An irony hit me, of course. The natural market called Wild Oats… A juice place in Columbia called The Main Squeeze… Why is it so many health-related places use double-entendre names? I mean, strip clubs aren’t that provocatively named. Oh well.

So I got there and I noticed an awful lot of signs that said you had to pay before you started eating. Isn’t that common courtesy? Sheesh. The first thing I set out to get was an eggplant. I know I can get eggplant at the regular grocery store, but hey, I was there, so why not? Besides, maybe organically grown eggplant is better for you. I just have a suspicion that eggplant would make a killer pizza topping. So I got myself a nice one-and-a-half-pound eggplant while Jeanne talked about this guy who used to wander around town holding an eggplant like a baby. Hey, I might be eccentric, but I’m not that eccentric.

Then I spied alfalfa sprouts, which I suspect would make a great soyburger topping. Probably even better on beef, but hey, I won’t be eating that for a while yet. Unfortunately they only sold those in huge packages that’d probably last me a month, but I doubt they’d keep that long. Then I spied seeds. “Make your own sprouts!” it proclaimed. A 4-oz. package of seeds is supposed to make several pounds of sprouts. Hmm, $2.99 for that, versus $1.99 for a pound of alfalfa I’ll end up throwing out because most of it goes bad, and I can make whatever quantities I want… Easy decision.

We walked down the vitamin/mineral/herbal aisle. I picked up some manganese because it’s hard to find. And I found soy powder in some manly-sized containers. My friend Brenna had said to put a scoop in the blender along with some fruit.
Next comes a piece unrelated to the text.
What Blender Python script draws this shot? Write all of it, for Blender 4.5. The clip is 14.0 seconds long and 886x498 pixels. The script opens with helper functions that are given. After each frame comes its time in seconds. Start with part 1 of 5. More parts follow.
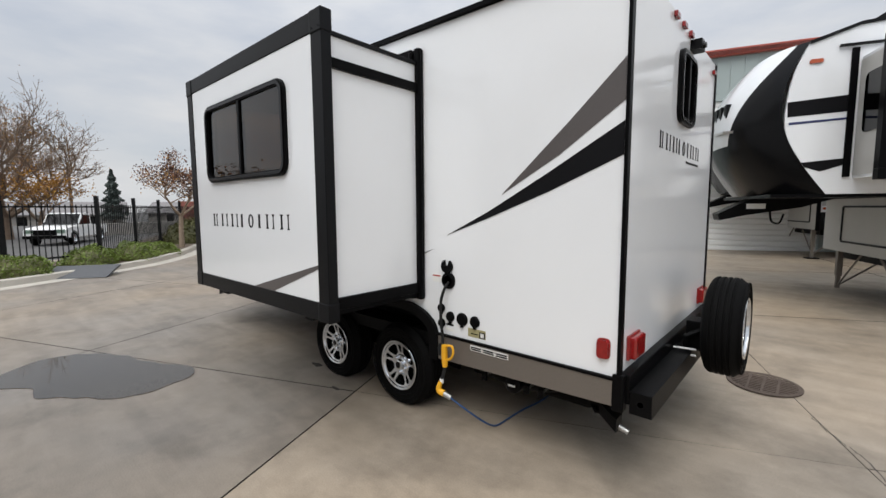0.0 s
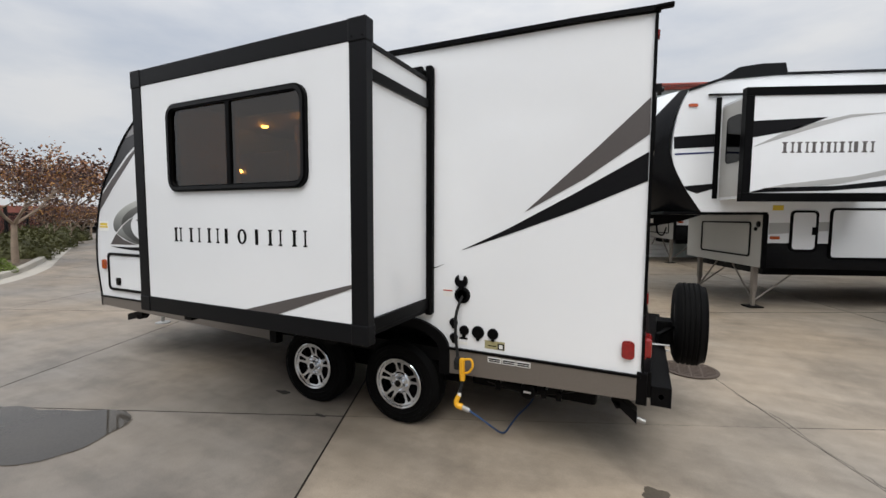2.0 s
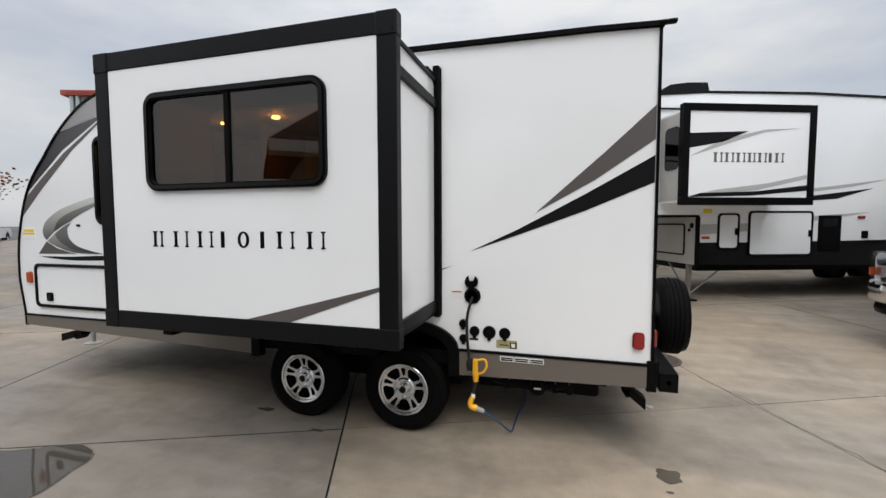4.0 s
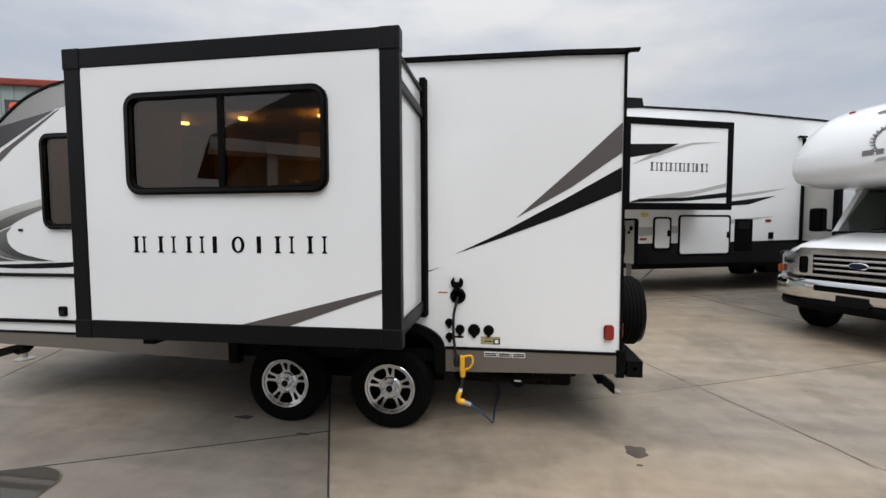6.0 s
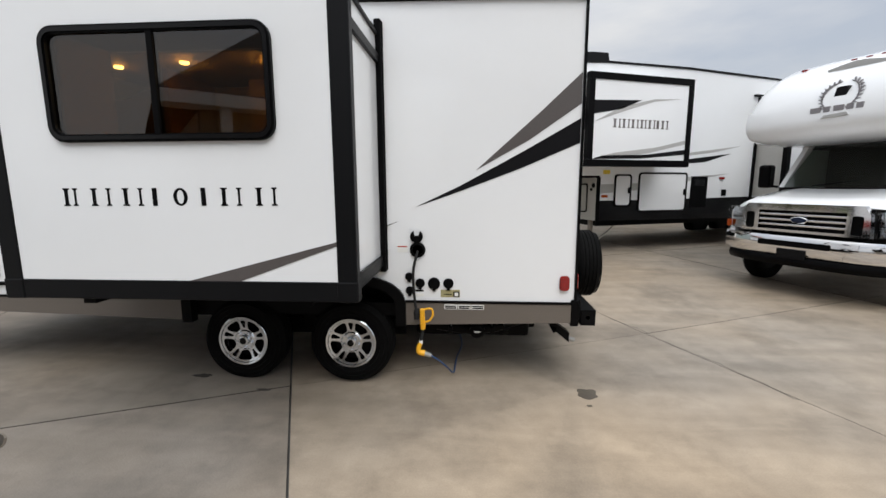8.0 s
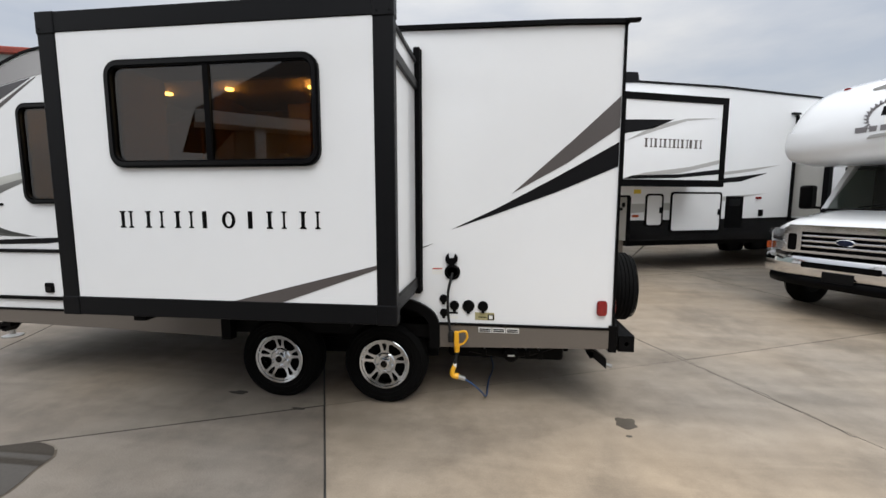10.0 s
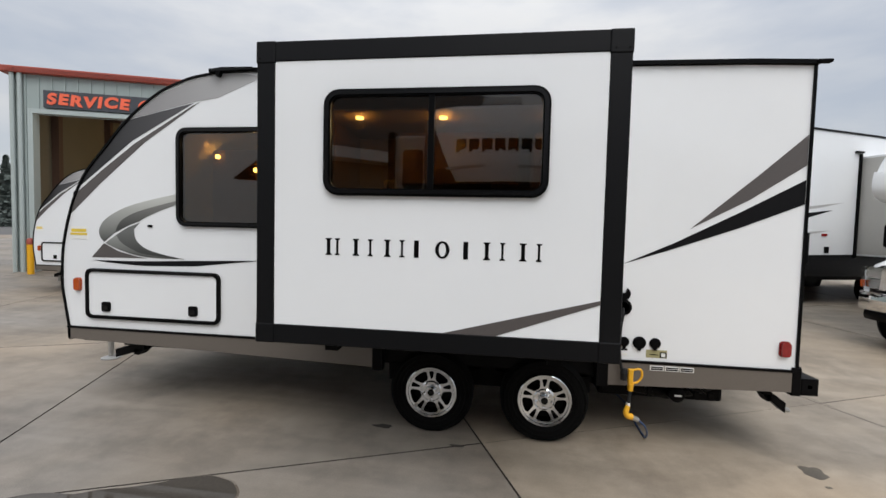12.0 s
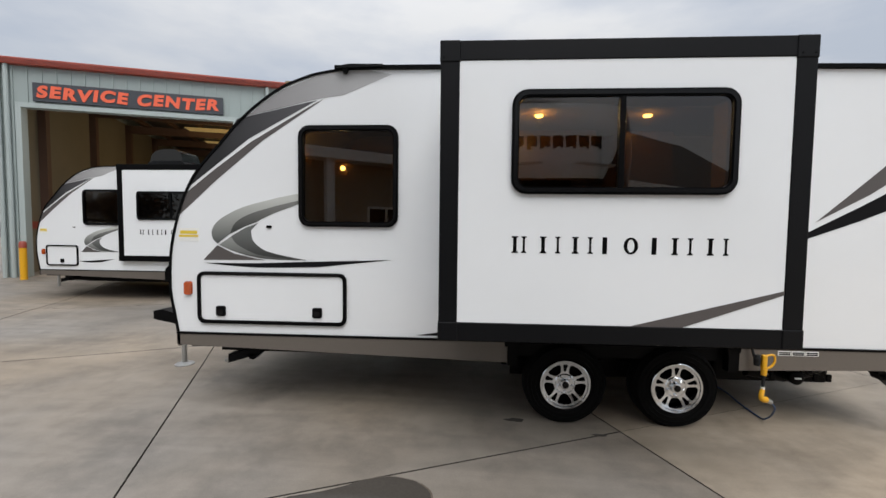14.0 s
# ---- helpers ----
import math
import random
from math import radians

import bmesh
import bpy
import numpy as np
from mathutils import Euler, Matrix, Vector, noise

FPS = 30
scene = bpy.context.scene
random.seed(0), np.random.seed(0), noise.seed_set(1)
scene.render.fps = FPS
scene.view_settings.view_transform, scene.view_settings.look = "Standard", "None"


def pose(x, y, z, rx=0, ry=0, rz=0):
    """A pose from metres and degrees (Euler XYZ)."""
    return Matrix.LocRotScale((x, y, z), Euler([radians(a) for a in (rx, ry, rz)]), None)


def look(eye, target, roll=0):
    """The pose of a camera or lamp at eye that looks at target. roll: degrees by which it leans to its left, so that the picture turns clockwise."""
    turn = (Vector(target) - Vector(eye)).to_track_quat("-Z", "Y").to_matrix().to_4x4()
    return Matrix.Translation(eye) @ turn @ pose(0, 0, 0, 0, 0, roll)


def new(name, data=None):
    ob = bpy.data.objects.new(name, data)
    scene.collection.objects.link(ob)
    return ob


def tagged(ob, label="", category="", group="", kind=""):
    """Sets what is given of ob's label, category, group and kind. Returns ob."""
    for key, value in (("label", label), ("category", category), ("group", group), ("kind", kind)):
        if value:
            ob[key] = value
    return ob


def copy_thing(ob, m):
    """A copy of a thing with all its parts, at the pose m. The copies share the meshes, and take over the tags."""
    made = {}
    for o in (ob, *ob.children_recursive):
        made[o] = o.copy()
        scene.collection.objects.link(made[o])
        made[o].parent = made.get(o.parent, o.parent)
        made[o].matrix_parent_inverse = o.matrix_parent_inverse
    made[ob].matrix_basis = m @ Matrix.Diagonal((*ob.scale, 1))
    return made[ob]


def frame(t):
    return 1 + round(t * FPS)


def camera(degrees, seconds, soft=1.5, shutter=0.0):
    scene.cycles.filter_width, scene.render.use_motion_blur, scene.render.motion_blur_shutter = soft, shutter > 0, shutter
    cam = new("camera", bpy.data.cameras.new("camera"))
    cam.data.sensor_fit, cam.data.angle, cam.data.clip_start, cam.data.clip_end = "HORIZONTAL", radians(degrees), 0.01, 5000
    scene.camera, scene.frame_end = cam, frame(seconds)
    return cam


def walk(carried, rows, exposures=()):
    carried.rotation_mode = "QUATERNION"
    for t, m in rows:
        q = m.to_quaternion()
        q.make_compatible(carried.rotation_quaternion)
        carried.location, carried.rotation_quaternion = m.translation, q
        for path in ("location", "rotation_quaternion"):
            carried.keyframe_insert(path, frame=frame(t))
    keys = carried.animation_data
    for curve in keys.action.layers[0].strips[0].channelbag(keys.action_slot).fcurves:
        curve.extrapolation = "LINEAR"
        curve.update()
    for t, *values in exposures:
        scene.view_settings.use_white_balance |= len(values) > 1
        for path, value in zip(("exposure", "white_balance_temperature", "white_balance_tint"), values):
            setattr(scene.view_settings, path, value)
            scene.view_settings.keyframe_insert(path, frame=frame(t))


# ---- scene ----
cam = camera(93.0, 14.0)
PATH = [
    (0, (0.723, -2.204, 1.574), (-0.595, -0.713, 1.381), -0.3),
    (0.5, (0.454, -2.277, 1.583), (-0.755, -0.694, 1.406), -0.7),
    (1, (0.272, -2.391, 1.605), (-0.806, -0.715, 1.438), -0.4),
    (1.5, (0.125, -2.56, 1.585), (-0.834, -0.812, 1.434), 0.0),
    (2, (-0.027, -2.738, 1.621), (-0.883, -0.937, 1.471), 0.3),
    (2.5, (-0.117, -2.78, 1.59), (-0.912, -0.95, 1.455), 0.4),
    (5, (-0.79, -3.053, 1.58), (-1.184, -1.096, 1.465), -0.5),
    (5.5, (-0.824, -3.113, 1.586), (-1.165, -1.145, 1.478), -0.5),
    (6, (-0.835, -3.128, 1.595), (-1.119, -1.151, 1.486), -0.2),
    (6.5, (-0.798, -3.106, 1.557), (-1.005, -1.124, 1.39), -0.1),
    (7, (-0.767, -3.092, 1.542), (-0.902, -1.116, 1.262), -0.2),
    (9.5, (-0.775, -3.102, 1.552), (-0.932, -1.131, 1.251), -0.6),
    (10, (-0.861, -3.105, 1.589), (-1.104, -1.132, 1.369), 0.0),
    (10.5, (-1.108, -3.056, 1.611), (-1.467, -1.094, 1.462), 0.3),
    (11, (-1.427, -2.986, 1.633), (-1.81, -1.027, 1.512), 0.7),
    (11.5, (-1.766, -3.086, 1.6), (-2.077, -1.113, 1.506), 1.4),
    (12, (-2.089, -3.209, 1.606), (-2.352, -1.228, 1.513), 1.4),
    (12.5, (-2.376, -3.196, 1.588), (-2.63, -1.214, 1.501), 1.1),
    (13, (-2.716, -3.155, 1.625), (-2.952, -1.17, 1.549), 0.8),
    (13.5, (-3.045, -3.25, 1.587), (-3.229, -1.261, 1.503), 0.6),
    (14, (-3.379, -3.378, 1.596), (-3.5, -1.384, 1.486), 0.6),
]
EXPOSURES = [(0, 0.03), (2.5, -0.01), (5.5, 0.0), (6, -0.06), (6.5, -0.03), (7, 0.0), (9.5, 0.07), (10, 0.02), (11.5, 0.0), (14, 0.0)]
walk(cam, [(t, look(eye, target, roll)) for t, eye, target, roll in PATH], EXPOSURES)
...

Cool. I had my powder, now all I needed was some fruit and a blender… Then I realized a manly man doesn’t need a blender. Why blend with a blender when you can blend with a Dremel?

We walked down the snack aisle, where I spied Soy nuts. Barbecue flavor. “These’ll be good for my image,” I said, grabbing a bag. I’ll keep the empty bag at work when I’m done with it. Cubicle decoration.

We walked up and down the store. In the pet food section I spied something curious: vegetarian dog food. I picked up a can. “Yes, some people force it on their dogs too.”

“Forcing vegetarianism on your dog is just wrong,” I said. “It’s not natural.” I half-regretted it afterward, seeing as there were probably a lot of vegetarians around, but I didn’t get any dirty looks.

I noticed Wild Oats was very heavy on people with dreadlocks and tattoos. I noticed I got a few looks, mostly from girls. I suspect it’s because I was dressed conservatively. Not that there’s anything at all wrong with looks from girls, mind you.

“I bet I was the only Republican in there,” I said as we left the store. Jeanne laughed. “I should have applied for minority status.”

And after we walked out to the car in the rain and drove off, I realized I hadn’t inspected the lot too closely. “Was that an SUV liberal place?” I asked.

“Yes it was,” Jeanne said.

I said there weren’t many things more hypocritical than a big, oversized SUV with environmentalist bumper stickers on it. She agreed.